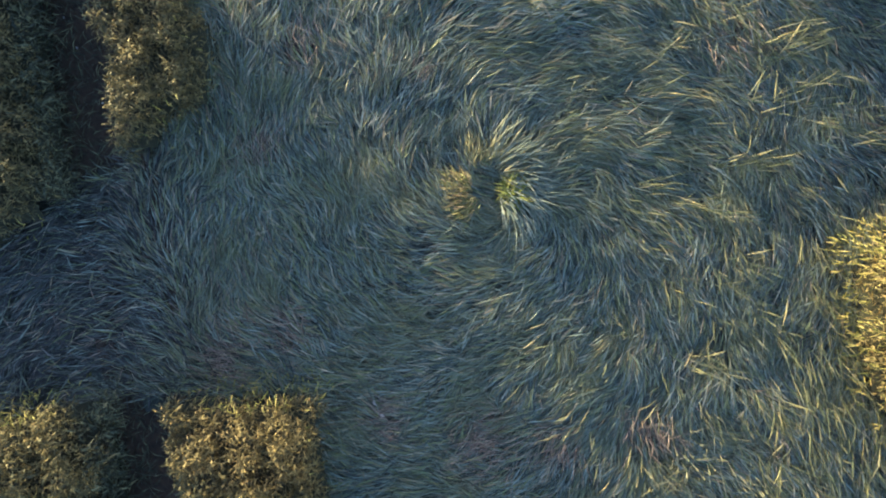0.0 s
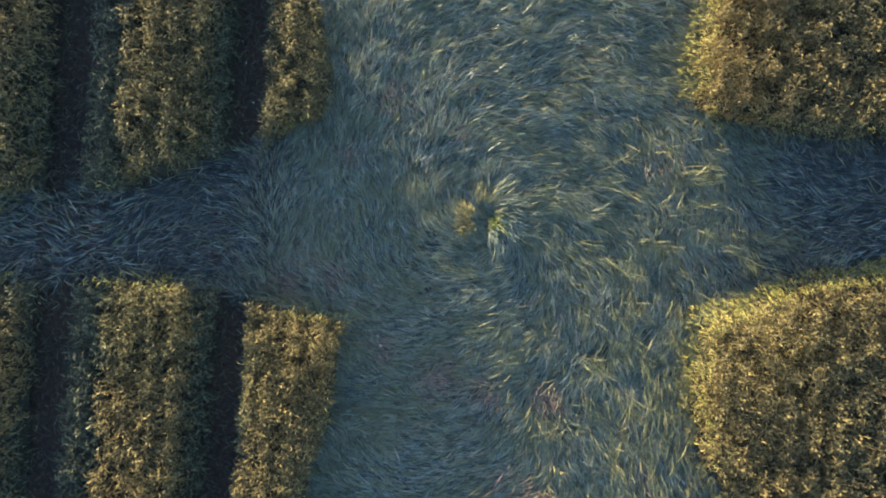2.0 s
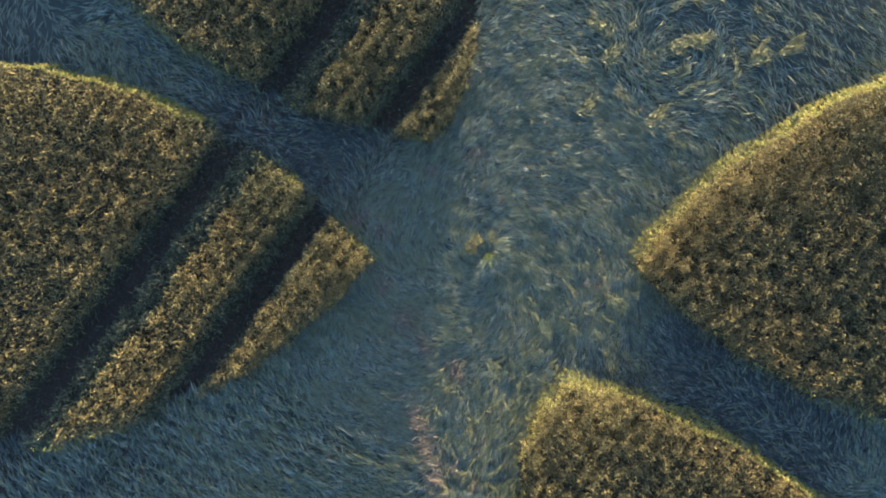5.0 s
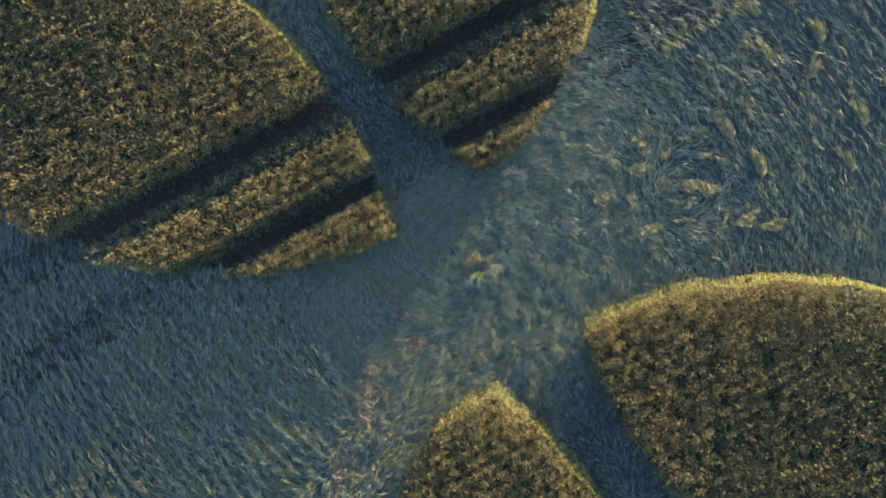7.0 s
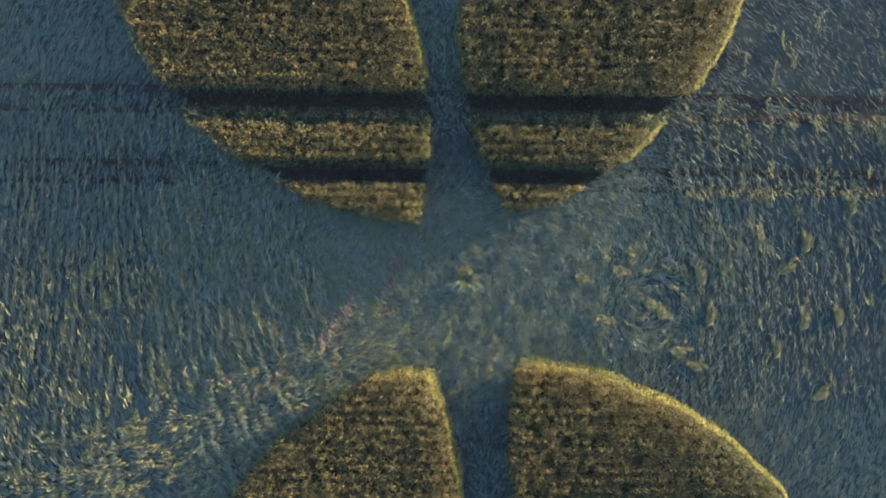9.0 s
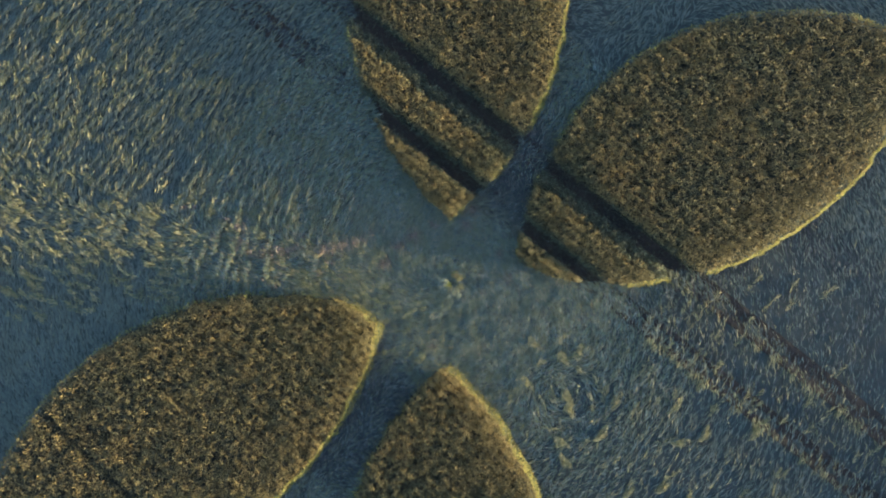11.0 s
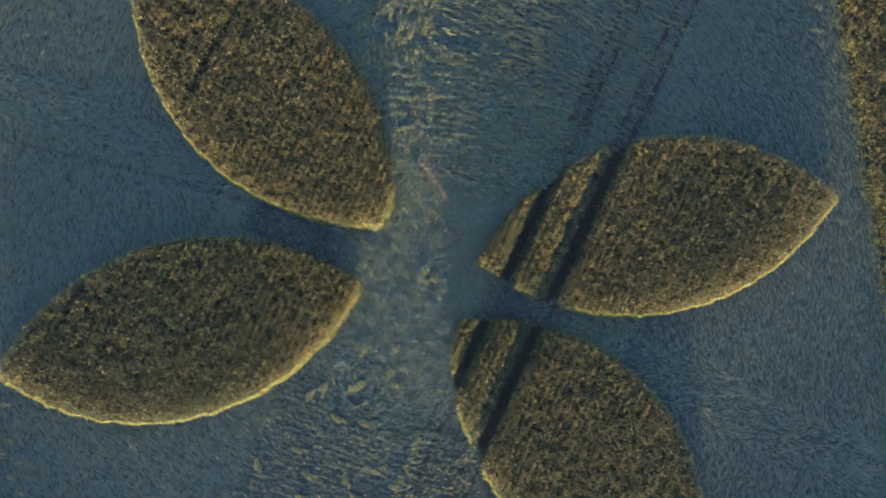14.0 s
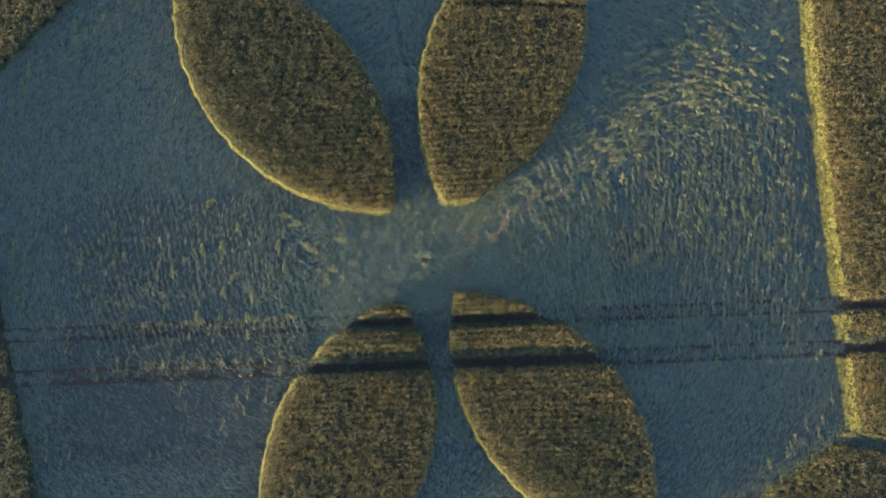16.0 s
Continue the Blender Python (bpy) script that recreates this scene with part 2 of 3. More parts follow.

### WHAT THE EXERCISE ASKS
Do not copy the pictures, but repeat every line exactly.

### EXERCISE SOLUTION
0.0 s
2.0 s
5.0 s
7.0 s
9.0 s
11.0 s
14.0 s
16.0 s
Continue the Blender Python (bpy) script that recreates this scene with part 2 of 3. More parts follow.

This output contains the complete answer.